Bins a set of numeric *data* values into a 2D output grid of size *size*, using linear interpolation of point mass across adjacent bins. The input *data* should be an array with two entries: a numeric x-value array and a numeric y-value array. The *size* parameter sets the grid dimensions and should be an [sizeX, sizeY] array containing two integers. The *init* parameter ([initX, initY]) indicates the minimum grid values for the data domains. The *scale* parameter ([scaleX, scaleY]) provides numeric values for scaling data values to a [0, 1] domain. The *offset* parameter ([offsetX, offsetY]) indicates the number of bins by which to offset the start of the data domains, in the case of padded grids with extra spacing. Returns a Float64Array of gridded values.


#
kde.grid2d_simple(data, size, init, scale, offset)

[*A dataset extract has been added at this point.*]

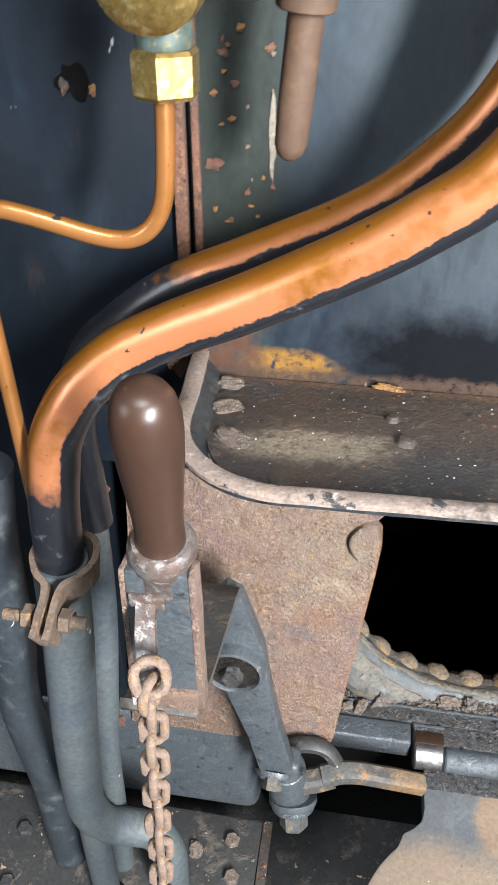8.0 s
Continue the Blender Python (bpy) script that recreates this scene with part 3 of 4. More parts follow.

Bins a set of numeric *data* values into a 2D output grid of size *size*, where the full weight of a point is assigned to the nearest enclosing bin. The input *data* should be an array with two entries: a numeric x-value array and a numeric y-value array. The *size* parameter sets the grid dimensions and should be an [sizeX, sizeY] array containing two integers. The *init* parameter ([initX, initY]) indicates the minimum grid values for the data domains. The *scale* parameter ([scaleX, scaleY]) provides numeric values for scaling data values to a [0, 1] domain. The *offset* parameter ([offsetX, offsetY]) indicates the number of bins by which to offset the start of the data domains, in the case of padded grids with extra spacing. Returns a Float64Array of gridded values.


#
kde.nrd(data)

Calculates a suggested bandwidth for an array of numeric *data* values, using Scott's normal reference distribution (NRD) heuristic.